‘I want to be the first girl in the NFL,’ NC middle school football player says

HIGH POINT, N.C. (WFMY) — Who says girls can’t play football?

A 12-year-old in High Point is ready to prove the doubters wrong. Shelby Sutphin is the first and only girl to play on the Allen Jay Preparatory All Stars Football team in High Point. But her dream goes far beyond the middle school field.

“I want to be the first girl in the NFL. That’s what I’ve always wanted to do and it would be really fun,” said Sutphin.

Sutphin would follow a growing list of women to play college football in the United States. Popular role models include Katie Hnida, a kicker for the University of Colorado in 1999 and also the University of New Mexico.

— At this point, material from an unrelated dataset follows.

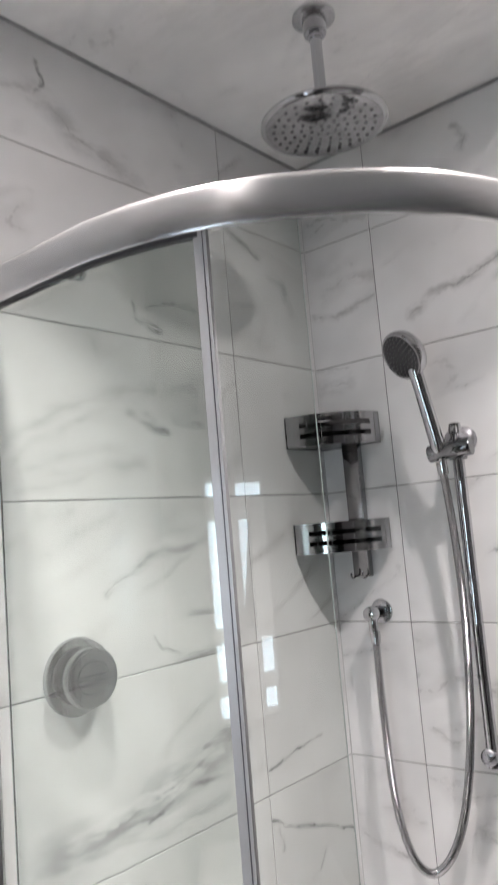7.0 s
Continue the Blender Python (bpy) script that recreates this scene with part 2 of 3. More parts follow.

Becca Longo, who is making history as a kicker at Adams State University. She’s the first woman to earn a college football scholarship to an NCAA school.

And just a few weeks ago, Jacksonville State University’s kicker Ashley Martin became the first woman to score an extra point in a Division 1 football game.

Though college football has had a few women play kicker over the years, none so far, have been in the game to score a touchdown or make a tackle. And that’s where Sutphin sees her name in glowing lights. Her goal is to be the first wide receiver in the NFL. And her coach and teammates think it can happen.

“When she came on the team I really recognized her because she was one of the harder workers on the team. She’s probably even opened a few eyes, including coaches,” said teammate, 8th grade cornerback Caleb Caldwell.

Shelby Sutphin started playing tackle football with the High Point Mighty Mights at 7-years-old. Now in the 7th grade, she’s all-in, ready to prove anyone who thinks girls can’t play football wrong.

“At first, I think some people were surprised because they didn’t think that girls play football,” said Sutphin. “But I do, and I play with heart.”

“She has plenty of that. She’s that energetic, every drill you have to pull her off to give someone else a chance,” said her coach, Luke Barker.

While Shelby runs each play with heart, her biggest cheerleader’s heart can’t stop pounding.

“She’s fearless,” said Christy Lowe, Shelby’s mom. “She’s rarely hit hard and when she is she thinks it’s fun. I don’t know why but she always says it’s fun.”

Shelby’s Mom is nervous about concussions but all Shelby wants is to get her hands on the ball.

“I’m always worried, but I can’t hold her back because of my fears,” said Lowe.

The support she gets from her teammates, the school and the community is unmatched.

“I think it’s really good because when we play other teams and she does really well. I’m like ha! You really didn’t see that coming, did you?,” said Caldwell.

Shelby says she tries her hardest during every game.

“I hope in the future I can make touchdowns,” said Sutphin.

And she’ll always remember the school that gave her a chance where the team isn’t just a bunch of boys and one girl — they’re family.